■ **What to work on**
Narrow the data below down to the lines containing "made".

* * * * *

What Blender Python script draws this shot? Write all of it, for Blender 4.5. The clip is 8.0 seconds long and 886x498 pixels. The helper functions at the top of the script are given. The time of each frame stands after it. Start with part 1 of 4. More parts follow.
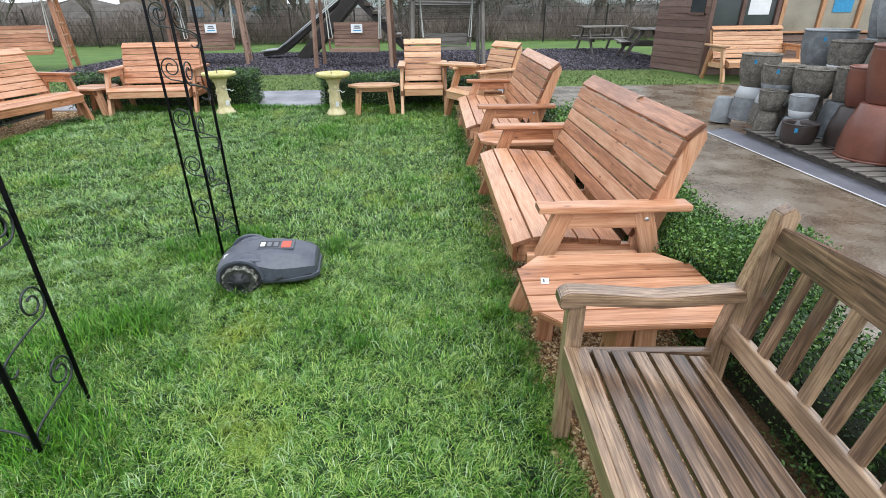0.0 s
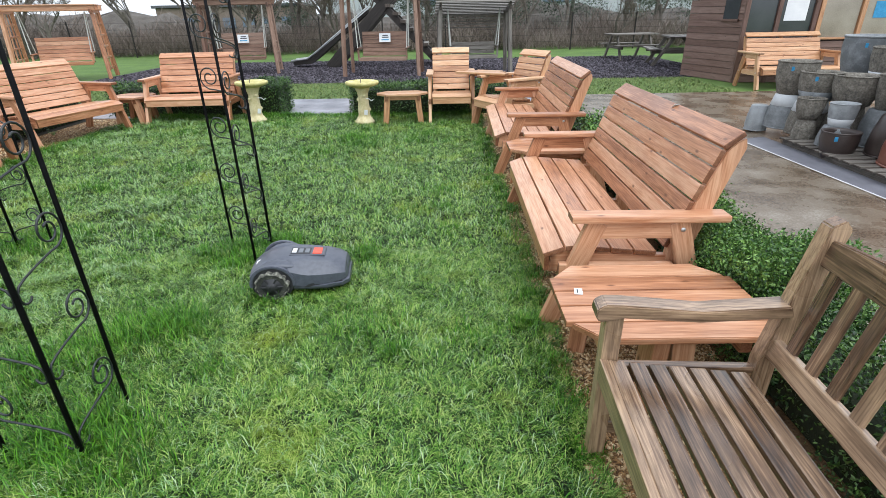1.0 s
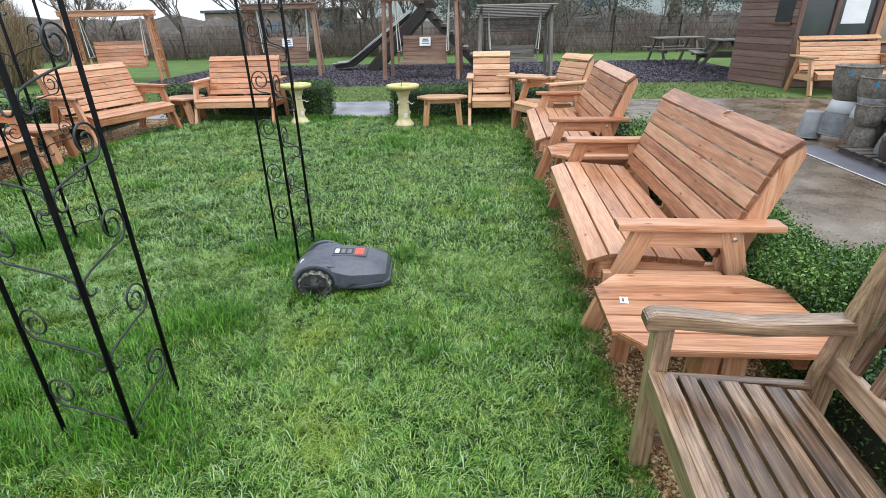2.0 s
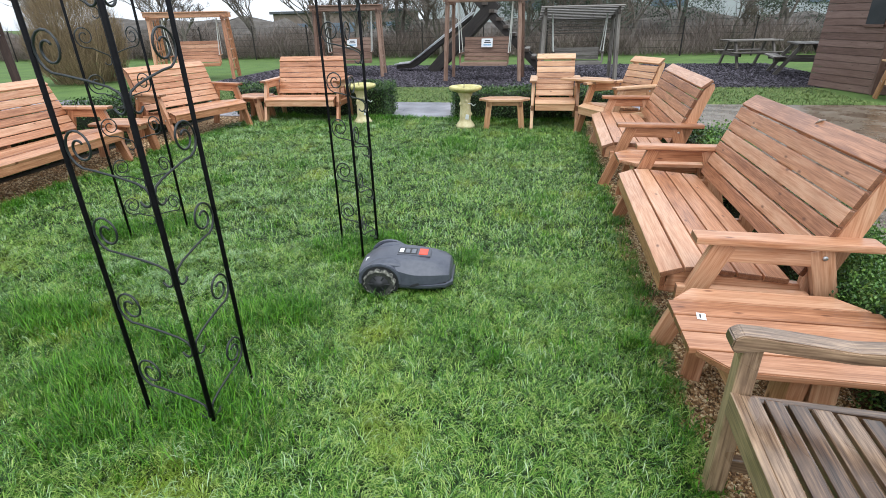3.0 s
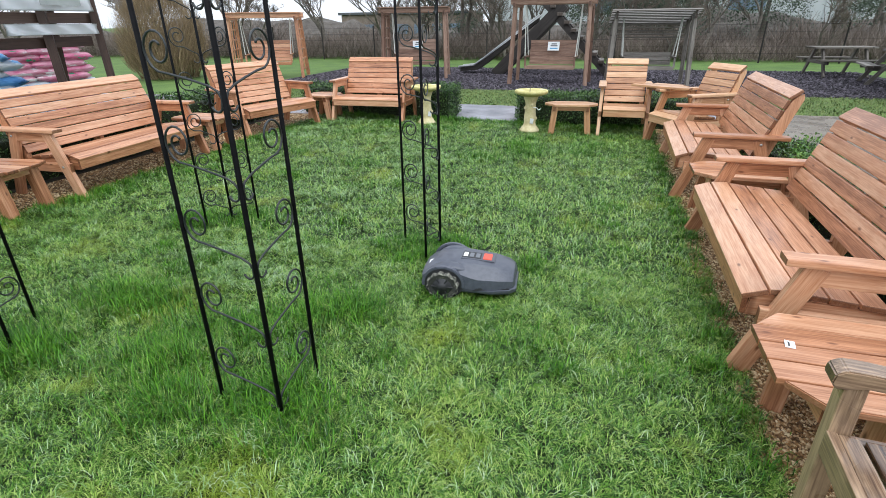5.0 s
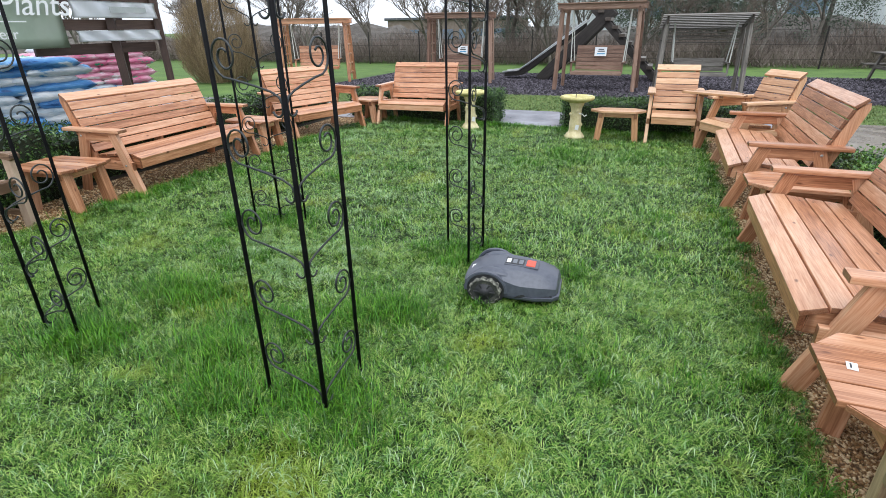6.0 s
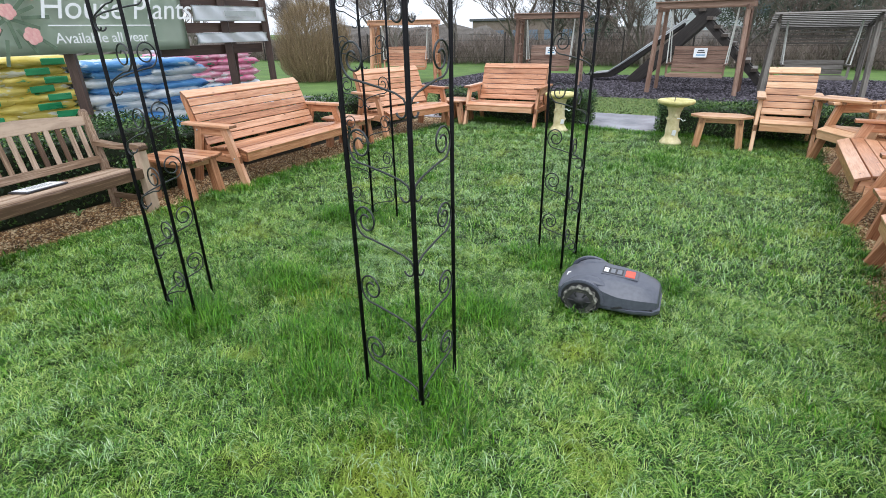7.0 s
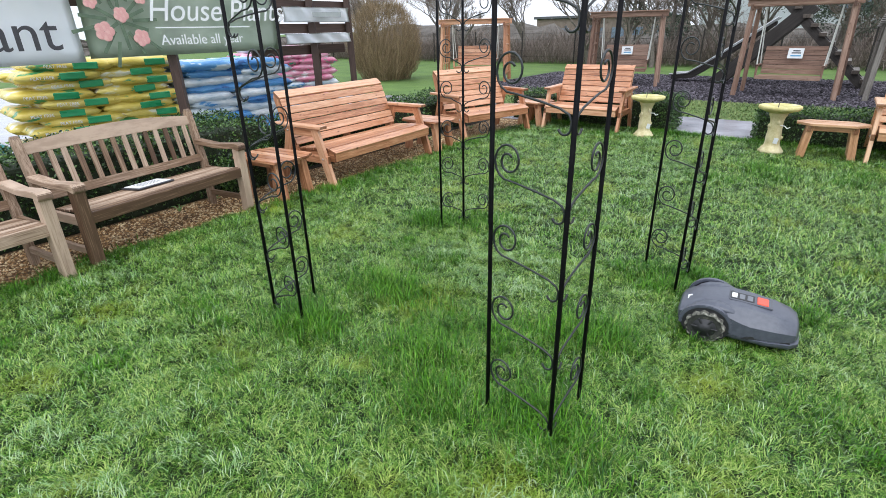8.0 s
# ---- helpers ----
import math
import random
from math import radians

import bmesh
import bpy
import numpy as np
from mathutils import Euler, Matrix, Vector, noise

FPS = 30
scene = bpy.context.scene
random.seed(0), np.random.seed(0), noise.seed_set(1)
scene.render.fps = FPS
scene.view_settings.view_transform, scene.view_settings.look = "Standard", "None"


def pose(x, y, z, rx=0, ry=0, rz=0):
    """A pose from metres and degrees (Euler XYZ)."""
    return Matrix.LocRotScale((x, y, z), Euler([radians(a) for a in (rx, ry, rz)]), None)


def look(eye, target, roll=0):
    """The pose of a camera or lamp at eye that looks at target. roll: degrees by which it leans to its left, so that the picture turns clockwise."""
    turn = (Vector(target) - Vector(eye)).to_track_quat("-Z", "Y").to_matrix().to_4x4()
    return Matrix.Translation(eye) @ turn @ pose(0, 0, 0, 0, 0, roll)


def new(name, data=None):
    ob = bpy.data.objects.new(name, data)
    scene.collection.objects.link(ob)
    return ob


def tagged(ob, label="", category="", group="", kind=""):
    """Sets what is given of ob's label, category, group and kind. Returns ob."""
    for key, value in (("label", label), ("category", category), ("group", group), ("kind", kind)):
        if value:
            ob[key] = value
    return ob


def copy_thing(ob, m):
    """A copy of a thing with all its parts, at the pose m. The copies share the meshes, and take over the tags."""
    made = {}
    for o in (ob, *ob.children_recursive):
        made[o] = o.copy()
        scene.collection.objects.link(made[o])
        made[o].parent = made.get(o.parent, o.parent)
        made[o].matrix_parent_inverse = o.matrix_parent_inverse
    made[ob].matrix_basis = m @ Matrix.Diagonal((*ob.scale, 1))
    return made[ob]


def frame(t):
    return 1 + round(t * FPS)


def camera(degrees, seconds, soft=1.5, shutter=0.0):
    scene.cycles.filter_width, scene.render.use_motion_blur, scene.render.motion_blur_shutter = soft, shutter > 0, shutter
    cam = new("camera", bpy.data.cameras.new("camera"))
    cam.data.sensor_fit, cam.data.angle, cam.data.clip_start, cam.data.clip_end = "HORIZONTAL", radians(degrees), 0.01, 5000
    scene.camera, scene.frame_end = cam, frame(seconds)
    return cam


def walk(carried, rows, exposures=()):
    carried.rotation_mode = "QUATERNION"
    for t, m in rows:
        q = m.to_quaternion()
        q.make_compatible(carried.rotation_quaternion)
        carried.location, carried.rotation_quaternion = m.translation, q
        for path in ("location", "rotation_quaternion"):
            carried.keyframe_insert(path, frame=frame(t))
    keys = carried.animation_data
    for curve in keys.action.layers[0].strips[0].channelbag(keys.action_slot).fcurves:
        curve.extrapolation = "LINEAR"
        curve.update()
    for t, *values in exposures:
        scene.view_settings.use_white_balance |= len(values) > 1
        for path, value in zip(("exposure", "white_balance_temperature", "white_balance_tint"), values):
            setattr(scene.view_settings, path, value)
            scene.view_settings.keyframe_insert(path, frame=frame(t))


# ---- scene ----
cam = camera(82.3, 8.0, soft=0.6)
ROWS = [  # seconds, place, then turn to the left, pitch and roll in degrees
    (0, -0.0125, 0.0195, 1.4814, -2.31, -25.90, -0.59),
    (0.5, -0.0351, 0.0276, 1.4837, -0.51, -25.48, -0.97),
    (1, -0.0512, 0.0281, 1.4844, 0.58, -25.04, -1.13),
    (2.5, -0.1362, 0.0212, 1.4955, 7.63, -24.49, -1.38),
    (3, -0.1846, 0.0180, 1.5030, 10.76, -24.40, -1.29),
    (3.5, -0.2254, 0.0164, 1.5065, 13.05, -24.28, -0.88),
    (4, -0.2493, 0.0210, 1.5100, 14.76, -24.21, -0.60),
    (5.5, -0.2760, 0.0200, 1.5152, 18.89, -23.92, -0.87),
    (6, -0.2971, -0.0031, 1.5219, 21.72, -23.58, -0.86),
    (6.5, -0.3553, -0.0284, 1.5268, 25.33, -23.46, -0.94),
    (7, -0.4281, -0.0505, 1.5306, 30.47, -23.38, -1.15),
    (7.5, -0.5775, -0.0822, 1.5484, 34.64, -23.41, -1.17),
    (8, -0.7813, -0.1222, 1.5720, 36.78, -23.46, -1.27),
]
walk(cam, [(t, pose(x, y, z, 0, 0, yaw) @ pose(0, 0, 0, 90 + pitch) @ pose(0, 0, 0, 0, 0, roll)) for t, x, y, z, yaw, pitch, roll in ROWS],
     exposures=[(0.0, 1.25, 6080, 8), (4.0, 1.14, 6080, 8), (8.0, 1.23, 6080, 10)])

# ---- light: overcast winter sky ----
world = bpy.data.worlds.new("overcast")
scene.world = world
world.use_nodes = True
wn, wl = world.node_tree.nodes, world.node_tree.links
sky = wn.new("ShaderNodeTexSky")
sky.sky_type, sky.sun_disc = "NISHITA", False
sky.sun_elevation, sky.sun_rotation = radians(60), radians(148)
sky.dust_density, sky.air_density, sky.ozone_density = 4.0, 1.0, 1.0
grey = wn.new("ShaderNodeHueSaturation")
grey.inputs["Saturation"].default_value = 0.12
wl.new(sky.outputs[0], grey.inputs["Color"])
cloud = wn.new("ShaderNodeMix")
cloud.data_type = "RGBA"
cloud.inputs[0].default_value = 0.75
cloud.inputs[7].default_value = (5.3, 5.5, 5.8, 1)
wl.new(grey.outputs[0], cloud.inputs[6])
wl.new(cloud.outputs[2], wn["Background"].inputs["Color"])
wn["Background"].inputs["Strength"].default_value = 0.12
sun = new("sun", bpy.data.lights.new("sun", "SUN"))
sun.data.energy, sun.data.angle, sun.data.color = 0.7, radians(60), (1.0, 0.97, 0.93)
sun.matrix_world = look((0, 0, 20), (-5.0, 8.0, 0))


# ---- materials ----
def ramp(nodes, stops):
    r = nodes.new("ShaderNodeValToRGB")
    while len(r.color_ramp.elements) < len(stops):
        r.color_ramp.elements.new(0.5)
    for e, (p, c) in zip(r.color_ramp.elements, stops):
        e.position, e.color = p, (*c, 1)
    return r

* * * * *

■ **Finished task**
    made = {}
        made[o] = o.copy()
        scene.collection.objects.link(made[o])
        made[o].parent = made.get(o.parent, o.parent)
        made[o].matrix_parent_inverse = o.matrix_parent_inverse
    made[ob].matrix_basis = m @ Matrix.Diagonal((*ob.scale, 1))
    return made[ob]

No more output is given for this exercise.